YOUR OBJECTIVE – Repeat each entry word for word. Leave any images out of the copy.

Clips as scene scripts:
>> begin

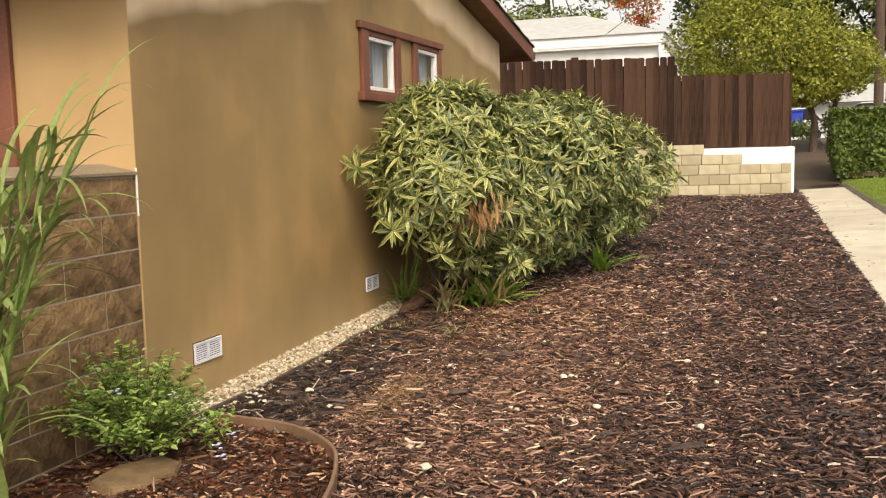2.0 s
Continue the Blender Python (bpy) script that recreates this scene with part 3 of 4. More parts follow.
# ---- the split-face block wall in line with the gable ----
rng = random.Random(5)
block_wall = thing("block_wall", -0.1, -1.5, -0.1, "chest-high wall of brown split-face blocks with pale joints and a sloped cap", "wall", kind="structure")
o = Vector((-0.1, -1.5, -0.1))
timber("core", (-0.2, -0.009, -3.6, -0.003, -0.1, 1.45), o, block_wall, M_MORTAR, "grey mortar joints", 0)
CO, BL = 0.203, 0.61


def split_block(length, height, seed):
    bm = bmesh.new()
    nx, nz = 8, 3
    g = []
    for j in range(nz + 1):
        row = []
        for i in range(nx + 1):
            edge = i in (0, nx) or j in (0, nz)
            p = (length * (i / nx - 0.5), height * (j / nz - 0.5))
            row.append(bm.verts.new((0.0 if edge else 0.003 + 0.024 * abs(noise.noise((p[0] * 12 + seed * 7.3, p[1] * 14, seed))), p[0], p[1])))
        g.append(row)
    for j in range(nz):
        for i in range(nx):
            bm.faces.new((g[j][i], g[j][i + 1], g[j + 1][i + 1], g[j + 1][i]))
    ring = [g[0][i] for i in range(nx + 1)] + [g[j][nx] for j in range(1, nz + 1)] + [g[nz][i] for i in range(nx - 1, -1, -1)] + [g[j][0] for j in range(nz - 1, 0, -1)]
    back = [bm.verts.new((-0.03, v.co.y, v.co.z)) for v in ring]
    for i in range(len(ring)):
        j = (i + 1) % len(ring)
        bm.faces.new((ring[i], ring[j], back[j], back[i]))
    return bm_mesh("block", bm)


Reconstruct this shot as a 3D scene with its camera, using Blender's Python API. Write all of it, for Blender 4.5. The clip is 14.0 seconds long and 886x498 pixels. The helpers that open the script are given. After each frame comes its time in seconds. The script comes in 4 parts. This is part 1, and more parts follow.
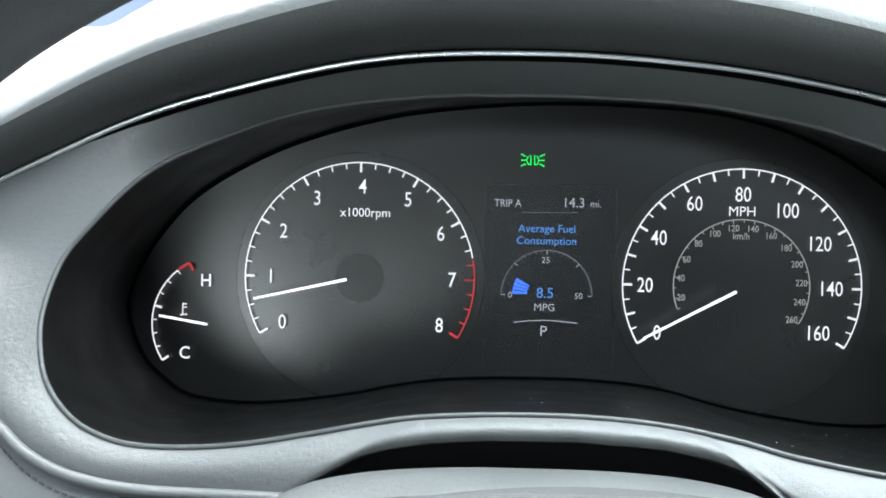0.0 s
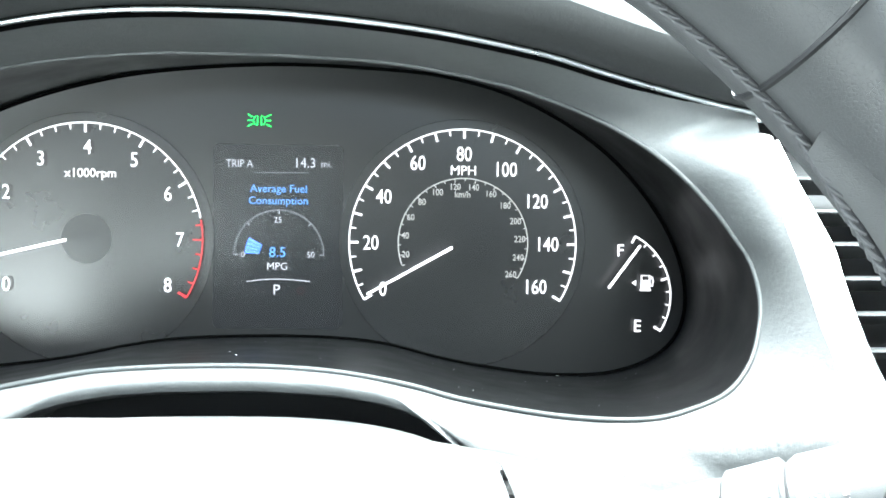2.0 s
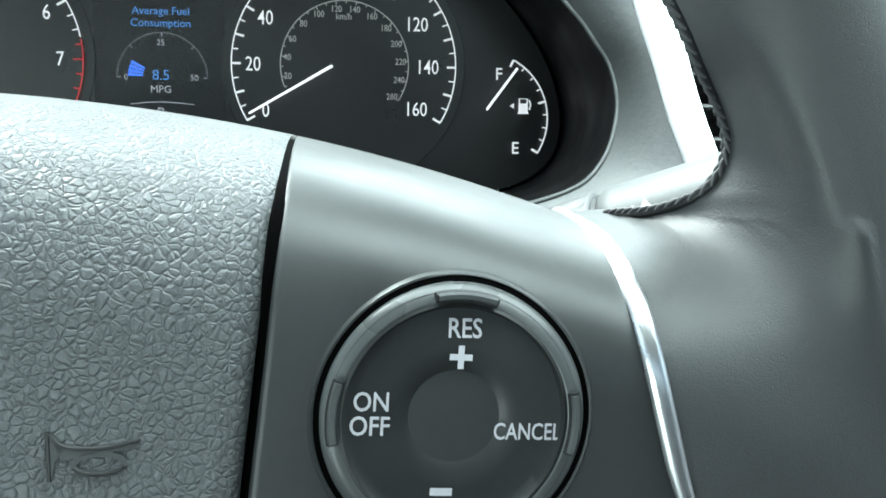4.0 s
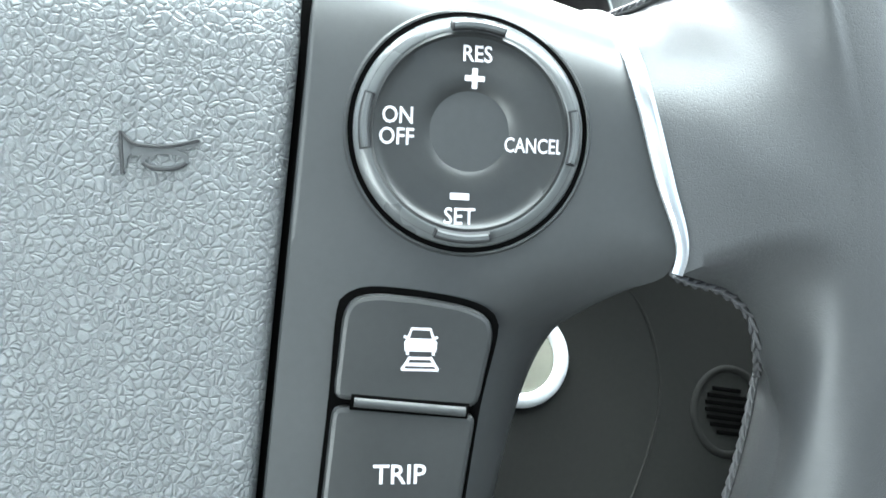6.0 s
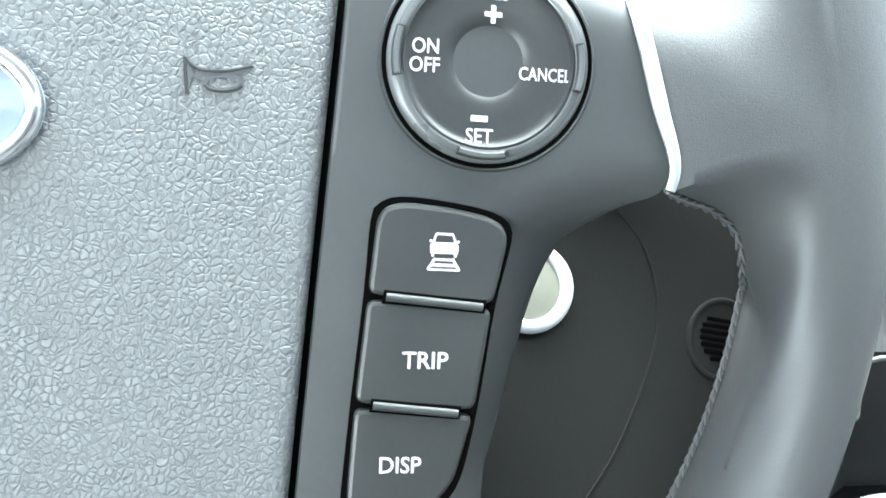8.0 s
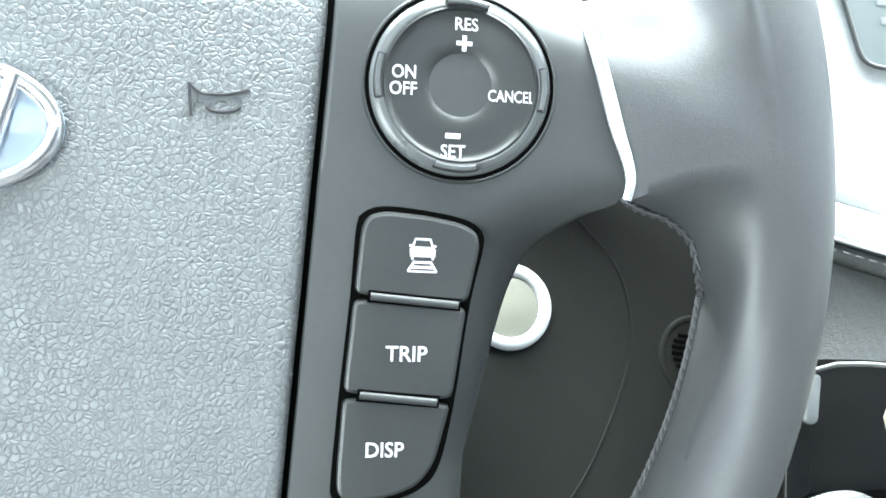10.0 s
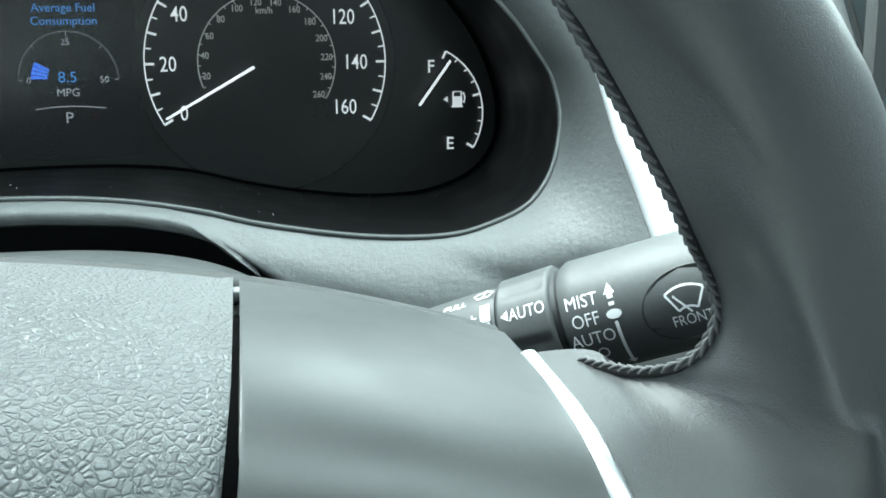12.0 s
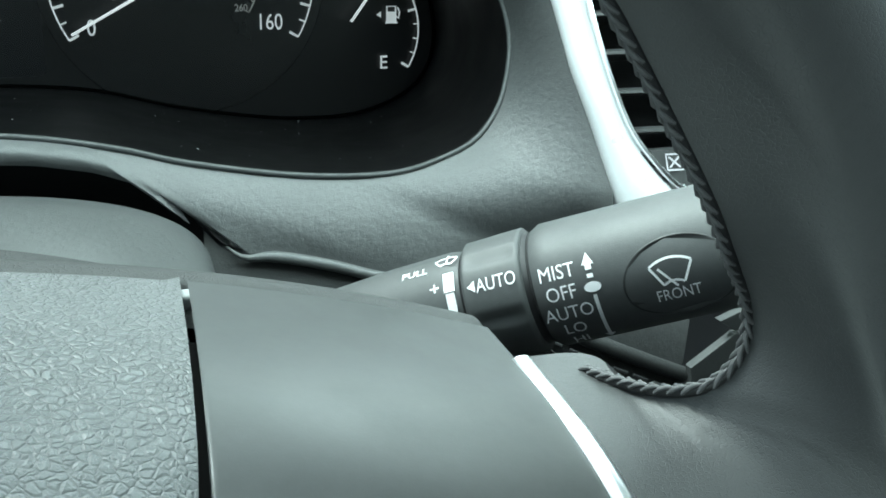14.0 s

>> end

RESPONSE –
2.0 s
Continue the Blender Python (bpy) script that recreates this scene with part 3 of 4. More parts follow.
# ---- the split-face block wall in line with the gable ----
rng = random.Random(5)
block_wall = thing("block_wall", -0.1, -1.5, -0.1, "chest-high wall of brown split-face blocks with pale joints and a sloped cap", "wall", kind="structure")
o = Vector((-0.1, -1.5, -0.1))
timber("core", (-0.2, -0.009, -3.6, -0.003, -0.1, 1.45), o, block_wall, M_MORTAR, "grey mortar joints", 0)
CO, BL = 0.203, 0.61


def split_block(length, height, seed):
    bm = bmesh.new()
    nx, nz = 8, 3
    g = []
    for j in range(nz + 1):
        row = []
        for i in range(nx + 1):
            edge = i in (0, nx) or j in (0, nz)
            p = (length * (i / nx - 0.5), height * (j / nz - 0.5))
            row.append(bm.verts.new((0.0 if edge else 0.003 + 0.024 * abs(noise.noise((p[0] * 12 + seed * 7.3, p[1] * 14, seed))), p[0], p[1])))
        g.append(row)
    for j in range(nz):
        for i in range(nx):
            bm.faces.new((g[j][i], g[j][i + 1], g[j + 1][i + 1], g[j + 1][i]))
    ring = [g[0][i] for i in range(nx + 1)] + [g[j][nx] for j in range(1, nz + 1)] + [g[nz][i] for i in range(nx - 1, -1, -1)] + [g[j][0] for j in range(nz - 1, 0, -1)]
    back = [bm.verts.new((-0.03, v.co.y, v.co.z)) for v in ring]
    for i in range(len(ring)):
        j = (i + 1) % len(ring)
        bm.faces.new((ring[i], ring[j], back[j], back[i]))
    return bm_mesh("block", bm)


Reconstruct this shot as a 3D scene with its camera, using Blender's Python API. Write all of it, for Blender 4.5. The clip is 14.0 seconds long and 886x498 pixels. The helpers that open the script are given. After each frame comes its time in seconds. The script comes in 4 parts. This is part 1, and more parts follow.
0.0 s
2.0 s
4.0 s
6.0 s
8.0 s
10.0 s
12.0 s
14.0 s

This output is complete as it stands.